Instruments for the implementation of broadcast regulations were also important, an Expert stressed.
How and where exactly was racial discrimination addressed by the State anti-racism platform?
An Expert inquired how bias could be avoided in domestic violence cases, especially when it came to minority women.
Answers by the Delegation
On bilingual programmes, it was stated that the Government was currently working on bilingual education as a part of the general curricula. That came along with a special guide for teachers, particularly aimed for those working in distant rural areas of the country. The intent was to provide special, culturally sensitive education.
Older students in schools were provided training to be “school prosecutor assistants”, and helped with resolving conflicts in the school environment.
Answering the question on dealing with domestic violence against minority women, it was explained that programmes were being rolled out in the Andean region, so that more effective provision of justice was ensured.
A delegate said that the platform to fight racial discrimination, including alerts against racism, had been developed in 17 regions of the country. Three football teams, for example, had been sanctioned for discriminatory practices. Public officials were being actively trained. Ordinary citizens could now report cases of discrimination they were victims of, or simply witnessed.
On programmes such as Paesana Jacinta and Negro Mama, there had been a specific complaint raised regarding the latter one. While many citizens objected to the filming of the former one, no ethical complaint had been raised by the civil society. The comments made by the Committee could help change the programming schemes in Peru.
Follow-up Questions by Experts
An Expert said that some indigenous communities might not have been recognized on the list of 52 groups, and asked what their way of recourse towards the judiciary was.
The Expert agreed that the greatest concern regarding some TV shows was that they mirrored people’s own attitudes. Was the general population targeted by the awareness-raising activities by the Government?
In civil cases of racial discrimination, was it the defendant or the plaintiff who had to provide the proof, another Expert inquired.
How did the State party deal with multinational organizations purchasing property in Peru?
Response by the Delegation
The delegation stated that there was judicial review provided for all cases when an indigenous community had not been included in the register and a complaint was raised.
It was entirely clear that the human rights education ought to provide education to all young people, but also the bureaucracy, police and armed forces. Great progress had been made, but the curricula had to be further improved. The population at large also needed to be targeted.
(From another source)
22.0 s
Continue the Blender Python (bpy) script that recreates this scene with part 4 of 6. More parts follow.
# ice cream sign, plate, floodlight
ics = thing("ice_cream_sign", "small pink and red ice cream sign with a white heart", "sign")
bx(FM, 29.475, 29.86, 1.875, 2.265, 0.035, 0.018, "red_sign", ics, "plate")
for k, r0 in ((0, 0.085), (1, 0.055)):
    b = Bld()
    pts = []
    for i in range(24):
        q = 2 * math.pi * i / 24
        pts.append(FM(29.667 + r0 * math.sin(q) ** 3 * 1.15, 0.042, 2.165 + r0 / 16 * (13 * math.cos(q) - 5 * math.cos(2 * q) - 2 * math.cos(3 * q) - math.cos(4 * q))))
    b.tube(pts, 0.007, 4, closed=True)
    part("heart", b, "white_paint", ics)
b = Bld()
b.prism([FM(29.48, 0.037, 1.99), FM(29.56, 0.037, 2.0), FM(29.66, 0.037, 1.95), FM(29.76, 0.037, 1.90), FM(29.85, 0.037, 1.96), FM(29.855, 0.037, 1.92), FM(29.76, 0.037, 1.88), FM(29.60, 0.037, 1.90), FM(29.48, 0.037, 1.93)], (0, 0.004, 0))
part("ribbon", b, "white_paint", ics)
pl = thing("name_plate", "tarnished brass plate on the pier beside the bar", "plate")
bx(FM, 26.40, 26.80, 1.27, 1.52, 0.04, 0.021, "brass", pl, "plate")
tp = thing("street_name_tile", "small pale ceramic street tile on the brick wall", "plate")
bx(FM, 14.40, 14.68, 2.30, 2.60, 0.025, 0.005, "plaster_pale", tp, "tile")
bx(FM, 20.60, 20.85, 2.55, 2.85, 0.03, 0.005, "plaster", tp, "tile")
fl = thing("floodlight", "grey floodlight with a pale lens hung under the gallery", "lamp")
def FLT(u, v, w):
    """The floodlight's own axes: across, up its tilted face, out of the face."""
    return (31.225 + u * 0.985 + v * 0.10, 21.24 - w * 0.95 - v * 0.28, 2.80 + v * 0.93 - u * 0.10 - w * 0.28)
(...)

On foreign ownership, a delegate said that any legal entity which was not Peruvian was a foreign enterprise. Multinational organizations were thus considered as foreign companies and were subject to the earlier mentioned limitations.
The Convention had been ratified by Peru, and there was confidence that judges and prosecutors bore that in mind.
Follow-up Questions by Experts
An Expert commented that one could not compare comedy programmes, which were almost inevitably politically incorrect, with serious political programmes.
Paesana Jacinta had been suspended three years earlier, but was now back on air and shown on prime time television.
Another Expert asked about the delegation’s understanding of the content of the intercultural, bilingual education in rural areas. A question was also asked about forced labour.
Response by the Delegation
A delegate said that the Government had put in place a national commission to combat forced labour.
The Government would undertake to provide a detailed definition and explanation of the intercultural education.
JOSE AVILA HERRERA, Vice Minister of Human Rights and Access to Justice, said that the delegation had taken good note of the comments made by the Committee. The only path to having a fair and just society was through fully incorporating values of freedom and equality. The dialogue provided a chance to address areas of weakness where progress could and should be made.
ALEXEI AVTONOMOV, the Committee Expert serving as Country Rapporteur, said that the dialogue had been very constructive, and the State party had made significant progress in combating racial discrimination, which was structural in nature and needed time to be eliminated. It was clear that it was very difficult to eliminate it completely, and there was no country completely free of it. The issue of TV shows was symbolic and emblematic, as racism was sometimes just embodied and came naturally. A code of ethics was clearly necessary. Adopting a programme on persons of African descent was also important.